Interviene il 54enne McCallany, che aveva già lavorato con Fincher agli inizi della carriera: «Mi diede un ruolo in Alien 3, il suo primo film. Nel 1992 David era già considerato una specie di ragazzo prodigio, incredibilmente in gamba. Non so perché, all’epoca, abbia scelto proprio me, visto che non avevo nulla di rilevante sul curriculum. Lavorai di nuovo con lui in Fight Club, uno dei film di cui vado più fiero. Il fatto che ora mi abbia affidato un ruolo da protagonista in Mindhunter è particolarmente gratificante: è stato un po’ come ottenere una promozione».
La serie ha delle atmosfere noir che ricordano quelle di altri due classici del cineasta americano: Se7en e Zodiac. «Per David era fondamentale che raccontassimo la storia nel modo più autentico possibile. Non mostriamo i killer nel classico modo hollywoodiano, diciamo. Nessuno è particolarmente affascinante o arguto e la ragione è semplice: la maggior parte di quegli psicopatici non era così. Si tratta soprattutto di uomini depravati, tristi, sadici e tormentati» prosegue McCallany.
I primi due episodi si concentrano su Edmund Kemper: dopo aver ucciso, nell’arco di un decennio, i suoi nonni e numerose donne, compiendo anche atti di cannibalismo, prima di essere arrestato uccise anche sua madre e fece sesso con il cadavere. Sta scontando ancora oggi l’ergastolo presso la prigione di stato di Vacaville, in California. «Kemper era un ragazzo affabile e intelligente, ma tutti gli altri non gli somigliavano. I killer hanno tutti personalità molto diverse» ci spiega Groff.
Il suo personaggio è quello che vedremo trascorrere più ore in carcere, faccia a faccia con i criminali: «I dialoghi sono basati su veri processi, interviste e dichiarazioni. Abbiamo ricostruito fedelmente ciò che succedeva dietro le sbarre». Secondo l’attore ci sono delle somiglianze tra il suo mestiere e quello di Holden Ford. «Una delle grandi domande della serie è: si può fingere empatia per ottenere informazioni e capire la persona che abbiamo davanti?

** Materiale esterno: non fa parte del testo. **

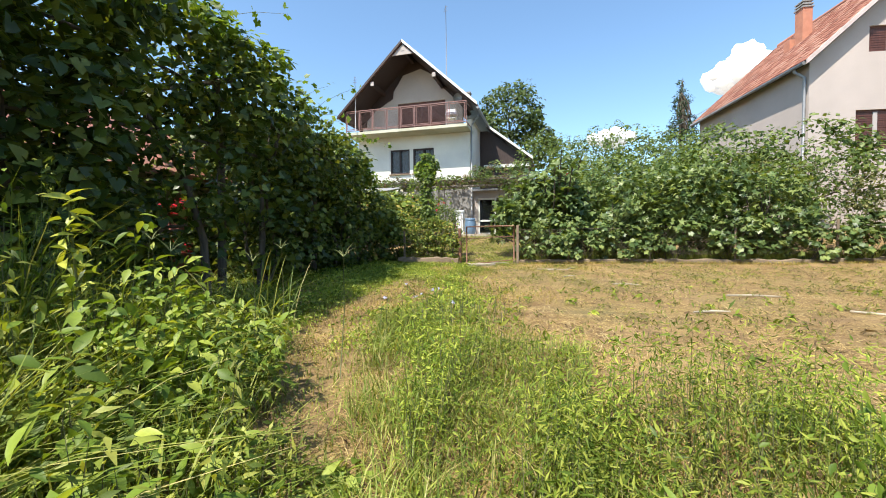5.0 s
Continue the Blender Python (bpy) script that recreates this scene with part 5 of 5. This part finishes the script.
def tall_side(rng):
    """Tall weeds and grass between the trail and the arbour."""
    P = scatter(4600, -5, 1.4, 0.25, 8.0, rng, left_zone)
    X, Y = P[:, 0], P[:, 1]
    H = left_height(X, Y) * rng.uniform(0.5, 1.2, len(P))
    kind = waves(X, Y, 1.5, 0.9) + rng.normal(0, 0.3, len(P)) + 0.9 * np.exp(-((Y - 4.9) / 1.2) ** 2 - ((X + 2.0) / 1.0) ** 2)
    broad, herb = kind > 0.55, (kind <= 0.55) & (kind > -0.1)
    weed_plants("broad_weeds", P[broad], H[broad], 17, 0.095, OVATE, M_PEPPER, rng, "lush broad-leaved green weeds", 0.1, wild=0.45)
    weed_plants("lance_weeds", P[herb], H[herb] * 1.05, 26, 0.058, LANCE, M_WEED, rng, "tall narrow-leaved green weeds", 0.06)
    weed_plants("fine_weeds", P[~broad & ~herb], H[~broad & ~herb], 34, 0.048, NEEDLE, M_FEATHER, rng, "fine-leaved tangled weeds", 0.1)
    P = scatter(66000, -5, 1.4, 0.2, 8.0, rng, left_zone)
    P = P[waves(P[:, 0], P[:, 1], 1.5, 0.9) + 0.9 * np.exp(-((P[:, 1] - 4.9) / 1.2) ** 2 - ((P[:, 0] + 2.0) / 1.0) ** 2) + rng.normal(0, 0.35, len(P)) < 0.6]
    blade_mesh("tall_grass", P, left_height(P[:, 0], P[:, 1]) * 0.95, 0.0085, 0.95, rng, M_GRASS, "tall arching green and drying grass", way=(0.45, -0.15), levels=(0.0, 0.35, 0.7, 1.0))
    P = scatter(9000, -5, 1.4, 0.2, 8.0, rng, left_zone, 0.4)
    blade_mesh("dead_grass", P, 0.5 * left_height(P[:, 0], P[:, 1]), 0.006, 1.2, rng, M_STRAW, "dead straw-coloured grass at the foot of the weeds")


def low_side(rng):
    """Lower weeds on the other side of the trail: feathery, leafy and dry in patches."""
    P = scatter(11500, -2.4, 5.8, 1.2, 8.0, rng, right_zone)
    X, Y = P[:, 0], P[:, 1]
    tall = np.interp(Y, [2.5, 4.5, 6.2], [0.2, 0.34, 0.5]) * (0.85 + 0.35 * waves(X, Y, 1.9, 2.2))
    H = tall * rng.uniform(0.5, 1.25, len(P))
    kind = waves(X, Y, 1.25, 1.7) + rng.normal(0, 0.28, len(P))
    feather, leafy, herb = kind > -0.15, kind < -0.65, (kind <= -0.15) & (kind > -0.5)
    weed_plants("feathery_weeds", P[feather], H[feather] * 1.1, 38, 0.04, NEEDLE, M_FEATHER, rng, "feathery bright green weeds", 0.11, 0.003)
    weed_plants("low_weeds", P[leafy], H[leafy], 15, 0.045, OVATE, M_PEPPER, rng, "low dark leafy weeds", 0.09, 0.004)
    weed_plants("mixed_weeds", P[herb], H[herb], 22, 0.042, NEEDLE, M_WEED, rng, "mixed fine-leaved weeds", 0.09, 0.003)
    P = scatter(56000, -2.4, 5.8, 1.0, 8.0, rng, right_zone)
    X, Y = P[:, 0], P[:, 1]
    dry = waves(X, Y, 1.4, 3.3) + rng.normal(0, 0.35, len(P)) > 0.5
    tall = np.interp(Y, [2.5, 4.5, 6.2], [0.16, 0.22, 0.32])
    blade_mesh("weedy_grass", P[~dry], tall[~dry], 0.006, 0.9, rng, M_GRASS, "shin-high green grass among the weeds")
    blade_mesh("dry_grass", P[dry], tall[dry] * 0.9, 0.005, 1.1, rng, M_STRAW, "straw-coloured grass among the weeds")
    P = scatter(300, -1.5, 5.6, 3.0, 6.6, rng, right_zone, 0.5)
    weed_plants("tall_herbs", P, rng.uniform(0.3, 0.55, len(P)), 18, 0.06, LANCE, M_PEPPER, rng, "single tall broad-leaved weeds", 0.09, 0.005)


def trail(rng):
    on_trail = lambda X, Y: (np.abs(X - trail_x(Y)) < trail_w(Y) + 0.2) | ((X > 0.6) & (Y < 3.6))
    P = scatter(34000, -3, 5.6, -0.6, 8.5, rng, on_trail)
    blade_mesh("trail_straw", P + np.array([0, 0, 0.012]), 0.16, 0.0038, 1.0, rng, M_STRAW, "trodden straw on the trail", flat=True)
    P = scatter(12000, -3, 5.6, 1.2, 8.5, rng, on_trail, 0.25)
    blade_mesh("trail_litter", P + np.array([0, 0, 0.015]), 0.12, 0.007, 1.0, rng, M_DRYLEAF, "dark rotting stems and leaves on the trail", flat=True)
    P = scatter(16000, -3, 5.6, -0.6, 8.5, rng, on_trail, 0.3)
    blade_mesh("trail_grass", P, 0.17, 0.005, 0.9, rng, M_GRASS, "thin grass on the trail")
    P = scatter(60000, -3, 1.6, 1.9, 8.0, rng, lambda X, Y: np.abs(X - trail_x(Y)) < trail_w(Y) + 0.1)
    P = P[waves(P[:, 0], P[:, 1], 3.1, 1.1) + rng.normal(0, 0.3, len(P)) > -0.15]
    blade_mesh("trail_edge_grass", P, 0.24, 0.006, 1.1, rng, M_GRASS, "grass leaning over the narrow trail")
    beside = lambda X, Y: (np.abs(X - walk_x(Y)) < 0.5) & (np.abs(X - trail_x(Y)) > trail_w(Y) * 0.8)
    P = scatter(26000, -2.2, 1.6, 1.6, 7.6, rng, beside)
    blade_mesh("trodden_grass", P, 0.2, 0.006, 1.0, rng, M_GRASS, "trodden green grass beside the trail")
    P = scatter(3200, -2.2, 1.6, 1.6, 7.6, rng, beside)
    weed_plants("trodden_weeds", P, rng.uniform(0.05, 0.2, len(P)), 18, 0.038, NEEDLE, M_FEATHER, rng, "low trodden weeds beside the trail", 0.08, 0.003)
    P = scatter(1300, 0.8, 5.6, 0.6, 4.2, rng, lambda X, Y: (X > trail_x(Y) + 0.3) & (np.abs(X - walk_x(Y)) > 0.35), 0.3)
    weed_plants("edge_weeds", P, rng.uniform(0.15, 0.45, len(P)), 16, 0.052, NEEDLE, M_WEED, rng, "scattered green weeds by the trail", 0.08, 0.004)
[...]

Ogni volta che devo interpretare un personaggio cerco di relazionarmi con lui: anche se ha fatto delle cose terribili, provo a trovare un modo per capire chi è e quali sono le sue ragioni. Ho passato tutta la prima stagione a “intervistare” i criminali, mentre ora siete voi giornalisti a intervistare me. È interessante vedere come si sta dall’altro lato».
Tu e Holt vi somigliate? «In realtà siamo opposti, ma condividiamo lo stesso tipo di humor. Siamo un po’ come Felix e Oscar, i protagonisti de La strana coppia interpretati da Jack Lemmon e Walter Matthau». A quanto pare Fincher ha in mente di sviluppare la trama nel corso di cinque stagioni, che saranno ambientate tra il 1979 e il 1999. Entrambi gli attori sembrano sopresi: «Davvero? Non ne sappiamo niente. A volte, quando firmi un contratto per entrare nel cast di una serie, accetti di farne parte per cinque o anche sette anni, è la norma. Sarebbe un onore continuare» risponde Groff.
McCallany è ottimista, pensa che il successo dello show sia quasi garantito: «Al timone c’è David Fincher, che, quando si mette in testa una cosa, la porta a termine con il massimo dei risultati. È un innovatore, ha la stoffa dei grandi leader. Mindhunter è una serie così complessa e interessante che accetterei di farne parte anche per i prossimi 10 anni. Anzi, se mi portate il contratto, firmo immediatamente».